Pledging seed or licensing seed requires an individual’s authority to ‘pledge’ or license as well as that the variety in question must be novel. This excludes the use of heirloom varieties and indigenous and peasant seed which are not considered to have been bred by one particular person and/or of a definable group, does it not?
# Response: This is an interesting and important question where sides can be chosen: with the letter of the law or with customs in common? Including ‘landraces’ in a seed commons could be desirable in terms of biodiversity and as legal activism, while excluding such plant varieties pays respect to the existing paradigm of plant protection and patenting. We invite further debate, reflections and discussions on this issue.
Does the Pledge thus (in a lesser way than a full license) inscribe its scientific rationality on the commons it creates?
# Response: Yes and no. If ‘pledging’ plant varieties means that they have to conform to particular standards and metrics e.g. be novel, then, yes, certain scientific values are inscribed on the commons created by the pledge.
## However, open source as a legally recognisable concept provides the means to define a boundary against the external world, which does not in and of itself determine the internal social organisation. Open source borrows from the modern nation state’s conceptual and jurisprudential tool box to be able to set and defend the boundaries of a commons that would otherwise run the risk of being crushed and ignored. It does not necessarily have to inscribe scientific rationality.
There are also concerns with regard to misappropriation: will a license or pledge hold up in court? Is it important? And even if not, will placing seeds in an ‘official’ commons make misappropriation easier and facilitate ‘trait mining’?
# Response: For some Open Source Seed systems it will be important to police and enforce their legal boundaries, while for others defending the external boundary is less important than the internal community building that shared and declared values underpin. If an Open Source Seed system provides database access, then yes, all the data it permits access to can be appropriated by those who can access it. Again, this will be a priority to pursue for some, while for others it might not. Further debate and exchange of experiences is necessary to explore this point.
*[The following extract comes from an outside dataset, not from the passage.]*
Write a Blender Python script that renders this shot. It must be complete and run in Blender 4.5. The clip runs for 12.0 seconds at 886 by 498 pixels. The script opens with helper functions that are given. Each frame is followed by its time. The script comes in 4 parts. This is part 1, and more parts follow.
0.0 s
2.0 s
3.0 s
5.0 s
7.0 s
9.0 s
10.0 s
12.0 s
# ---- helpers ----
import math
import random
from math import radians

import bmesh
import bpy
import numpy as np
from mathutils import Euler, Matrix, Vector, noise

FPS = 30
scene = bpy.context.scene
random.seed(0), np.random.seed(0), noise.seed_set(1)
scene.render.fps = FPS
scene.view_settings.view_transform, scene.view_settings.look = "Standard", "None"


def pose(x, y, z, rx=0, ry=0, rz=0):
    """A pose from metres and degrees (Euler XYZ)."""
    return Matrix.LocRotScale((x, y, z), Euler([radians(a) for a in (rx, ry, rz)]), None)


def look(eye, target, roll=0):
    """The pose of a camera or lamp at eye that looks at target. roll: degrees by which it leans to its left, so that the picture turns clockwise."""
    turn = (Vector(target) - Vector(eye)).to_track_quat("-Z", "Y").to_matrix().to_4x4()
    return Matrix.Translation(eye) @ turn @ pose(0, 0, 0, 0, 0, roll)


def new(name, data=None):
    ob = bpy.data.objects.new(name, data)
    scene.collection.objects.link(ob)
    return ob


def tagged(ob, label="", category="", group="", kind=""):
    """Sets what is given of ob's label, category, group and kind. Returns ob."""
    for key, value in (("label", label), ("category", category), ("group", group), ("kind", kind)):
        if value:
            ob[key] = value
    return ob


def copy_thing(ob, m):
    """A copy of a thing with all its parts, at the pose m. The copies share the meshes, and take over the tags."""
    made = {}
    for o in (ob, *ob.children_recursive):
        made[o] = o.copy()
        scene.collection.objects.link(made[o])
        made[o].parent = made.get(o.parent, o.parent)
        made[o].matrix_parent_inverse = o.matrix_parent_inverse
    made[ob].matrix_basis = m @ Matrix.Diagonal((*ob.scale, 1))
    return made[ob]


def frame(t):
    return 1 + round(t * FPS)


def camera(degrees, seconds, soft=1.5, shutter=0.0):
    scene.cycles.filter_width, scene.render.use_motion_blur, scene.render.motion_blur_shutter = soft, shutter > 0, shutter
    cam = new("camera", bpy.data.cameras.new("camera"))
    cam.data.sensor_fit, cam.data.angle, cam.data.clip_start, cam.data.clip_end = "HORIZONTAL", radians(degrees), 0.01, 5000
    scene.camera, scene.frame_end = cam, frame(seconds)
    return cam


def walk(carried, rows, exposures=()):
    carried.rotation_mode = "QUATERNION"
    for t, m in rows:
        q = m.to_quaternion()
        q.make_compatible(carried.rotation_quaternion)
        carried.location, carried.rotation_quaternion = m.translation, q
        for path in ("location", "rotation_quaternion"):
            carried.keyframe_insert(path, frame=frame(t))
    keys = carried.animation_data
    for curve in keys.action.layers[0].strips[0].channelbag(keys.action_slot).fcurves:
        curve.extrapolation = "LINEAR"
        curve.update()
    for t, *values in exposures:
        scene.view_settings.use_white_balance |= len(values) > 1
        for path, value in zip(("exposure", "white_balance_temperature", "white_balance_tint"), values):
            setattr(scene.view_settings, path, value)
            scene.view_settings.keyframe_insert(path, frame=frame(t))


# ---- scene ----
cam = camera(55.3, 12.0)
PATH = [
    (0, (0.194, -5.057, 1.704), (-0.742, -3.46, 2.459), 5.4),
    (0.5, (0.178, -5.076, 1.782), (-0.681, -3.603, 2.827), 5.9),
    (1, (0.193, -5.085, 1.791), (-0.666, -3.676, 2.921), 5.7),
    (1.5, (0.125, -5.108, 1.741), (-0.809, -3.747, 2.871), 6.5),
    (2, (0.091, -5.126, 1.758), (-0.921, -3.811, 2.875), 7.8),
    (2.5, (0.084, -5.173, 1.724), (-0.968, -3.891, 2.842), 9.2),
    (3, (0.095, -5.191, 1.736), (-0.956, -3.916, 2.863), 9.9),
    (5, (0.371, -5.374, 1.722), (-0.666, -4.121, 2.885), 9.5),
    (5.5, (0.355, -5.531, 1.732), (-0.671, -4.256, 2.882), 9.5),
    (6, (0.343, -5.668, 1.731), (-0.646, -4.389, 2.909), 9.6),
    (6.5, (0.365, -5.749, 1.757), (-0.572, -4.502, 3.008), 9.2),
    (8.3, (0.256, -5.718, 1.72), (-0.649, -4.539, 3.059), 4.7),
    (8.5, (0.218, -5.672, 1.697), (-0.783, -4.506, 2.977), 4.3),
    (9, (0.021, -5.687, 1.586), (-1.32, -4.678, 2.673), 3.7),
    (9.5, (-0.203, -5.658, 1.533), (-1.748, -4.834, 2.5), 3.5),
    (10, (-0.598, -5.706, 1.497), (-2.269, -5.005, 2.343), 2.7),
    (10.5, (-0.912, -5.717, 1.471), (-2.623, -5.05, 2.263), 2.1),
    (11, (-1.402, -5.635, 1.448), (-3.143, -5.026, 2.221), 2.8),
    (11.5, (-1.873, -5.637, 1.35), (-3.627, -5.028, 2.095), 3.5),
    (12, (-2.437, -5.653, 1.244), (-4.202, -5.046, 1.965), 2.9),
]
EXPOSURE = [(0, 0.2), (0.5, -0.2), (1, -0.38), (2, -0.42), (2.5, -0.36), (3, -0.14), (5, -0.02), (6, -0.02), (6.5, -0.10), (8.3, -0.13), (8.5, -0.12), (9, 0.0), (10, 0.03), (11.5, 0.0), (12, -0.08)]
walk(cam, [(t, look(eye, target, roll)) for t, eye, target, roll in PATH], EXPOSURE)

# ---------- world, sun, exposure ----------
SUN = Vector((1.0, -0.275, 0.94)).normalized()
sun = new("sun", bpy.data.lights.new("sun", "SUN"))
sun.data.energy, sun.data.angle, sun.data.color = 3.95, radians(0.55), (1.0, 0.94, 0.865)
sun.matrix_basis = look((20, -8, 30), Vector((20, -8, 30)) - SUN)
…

OK, you have almost convinced me about the whole Open Source Seed thing, except: Who is going to pay for it all, variety protection and patents ensure remuneration for the hard work involved in breeding?
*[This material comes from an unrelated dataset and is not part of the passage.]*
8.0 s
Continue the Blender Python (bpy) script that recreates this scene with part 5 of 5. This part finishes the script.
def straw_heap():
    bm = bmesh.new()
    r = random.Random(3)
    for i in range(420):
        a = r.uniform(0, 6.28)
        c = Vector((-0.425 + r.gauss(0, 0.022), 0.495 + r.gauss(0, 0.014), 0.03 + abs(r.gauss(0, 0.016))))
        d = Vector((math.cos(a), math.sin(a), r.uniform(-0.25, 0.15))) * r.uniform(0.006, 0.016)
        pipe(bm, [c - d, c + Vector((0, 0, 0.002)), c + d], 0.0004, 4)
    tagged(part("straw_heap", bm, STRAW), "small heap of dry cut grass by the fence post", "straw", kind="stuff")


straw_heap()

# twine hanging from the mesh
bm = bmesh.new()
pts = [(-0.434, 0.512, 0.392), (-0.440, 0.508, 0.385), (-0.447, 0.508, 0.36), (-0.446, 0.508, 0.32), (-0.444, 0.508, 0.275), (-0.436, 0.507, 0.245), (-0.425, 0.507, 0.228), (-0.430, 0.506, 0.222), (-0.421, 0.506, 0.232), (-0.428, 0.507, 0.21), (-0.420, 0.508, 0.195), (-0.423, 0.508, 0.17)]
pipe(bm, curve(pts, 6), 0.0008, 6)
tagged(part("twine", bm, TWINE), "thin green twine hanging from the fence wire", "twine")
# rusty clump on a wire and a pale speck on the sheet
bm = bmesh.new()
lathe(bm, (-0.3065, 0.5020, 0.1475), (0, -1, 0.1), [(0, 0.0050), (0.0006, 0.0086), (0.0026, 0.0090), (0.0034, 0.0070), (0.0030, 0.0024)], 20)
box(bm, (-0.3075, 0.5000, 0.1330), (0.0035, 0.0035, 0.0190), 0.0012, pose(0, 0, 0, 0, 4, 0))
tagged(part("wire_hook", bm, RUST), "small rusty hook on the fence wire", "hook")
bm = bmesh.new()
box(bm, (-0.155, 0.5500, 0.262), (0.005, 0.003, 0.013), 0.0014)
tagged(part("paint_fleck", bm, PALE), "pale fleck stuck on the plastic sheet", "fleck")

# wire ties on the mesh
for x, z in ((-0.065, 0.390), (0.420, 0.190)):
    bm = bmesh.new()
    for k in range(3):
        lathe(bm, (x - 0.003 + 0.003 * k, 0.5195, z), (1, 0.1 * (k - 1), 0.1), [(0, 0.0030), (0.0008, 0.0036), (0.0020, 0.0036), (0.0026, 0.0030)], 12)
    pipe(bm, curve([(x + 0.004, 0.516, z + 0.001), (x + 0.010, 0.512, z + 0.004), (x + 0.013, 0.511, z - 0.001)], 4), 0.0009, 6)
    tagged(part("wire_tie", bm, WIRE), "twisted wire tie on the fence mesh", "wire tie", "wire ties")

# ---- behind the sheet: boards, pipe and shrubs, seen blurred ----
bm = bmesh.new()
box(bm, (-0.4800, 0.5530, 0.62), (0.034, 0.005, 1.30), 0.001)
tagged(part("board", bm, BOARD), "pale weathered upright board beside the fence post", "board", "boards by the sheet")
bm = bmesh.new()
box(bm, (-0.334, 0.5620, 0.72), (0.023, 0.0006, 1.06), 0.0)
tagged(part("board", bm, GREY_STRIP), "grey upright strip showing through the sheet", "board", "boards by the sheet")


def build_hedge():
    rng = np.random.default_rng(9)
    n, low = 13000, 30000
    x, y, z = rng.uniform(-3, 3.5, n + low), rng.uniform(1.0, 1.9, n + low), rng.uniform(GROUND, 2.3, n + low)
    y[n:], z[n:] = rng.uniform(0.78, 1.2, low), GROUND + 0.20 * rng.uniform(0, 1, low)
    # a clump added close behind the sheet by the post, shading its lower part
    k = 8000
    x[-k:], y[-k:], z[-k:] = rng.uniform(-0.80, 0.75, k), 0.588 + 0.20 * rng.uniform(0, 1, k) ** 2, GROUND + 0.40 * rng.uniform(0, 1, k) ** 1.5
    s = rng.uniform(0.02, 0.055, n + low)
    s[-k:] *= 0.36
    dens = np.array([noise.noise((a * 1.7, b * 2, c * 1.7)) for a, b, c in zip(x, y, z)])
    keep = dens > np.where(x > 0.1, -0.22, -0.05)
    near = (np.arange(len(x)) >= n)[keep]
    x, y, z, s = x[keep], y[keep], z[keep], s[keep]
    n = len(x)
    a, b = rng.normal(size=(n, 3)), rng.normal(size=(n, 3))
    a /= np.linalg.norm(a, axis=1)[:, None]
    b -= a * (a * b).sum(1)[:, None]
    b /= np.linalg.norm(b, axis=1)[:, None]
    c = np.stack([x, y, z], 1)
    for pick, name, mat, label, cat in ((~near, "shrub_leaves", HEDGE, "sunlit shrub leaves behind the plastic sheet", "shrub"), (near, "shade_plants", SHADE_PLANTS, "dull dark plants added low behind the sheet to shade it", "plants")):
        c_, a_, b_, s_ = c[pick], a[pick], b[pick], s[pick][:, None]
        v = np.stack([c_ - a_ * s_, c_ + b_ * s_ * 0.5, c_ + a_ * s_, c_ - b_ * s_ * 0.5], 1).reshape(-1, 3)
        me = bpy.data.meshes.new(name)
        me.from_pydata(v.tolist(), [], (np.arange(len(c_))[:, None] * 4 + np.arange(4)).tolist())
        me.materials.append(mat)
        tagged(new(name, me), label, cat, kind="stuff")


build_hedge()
# Response: Free/Open Source Software has shown that freely sharing source code is a viable business model that allows for selling services around your creations: after all you are likely among the top experts on matters concerning your own work. In the past many plant breeders never relied exclusively on direct remuneration for their breeding efforts and the Open Source Seed community side with the many NGOs, policy makers and growing network that consider plant breeding a public concern that must be organised as a public good with public funds and support for breeders, who can sell seeds, services and expertise to sustain their livelihoods.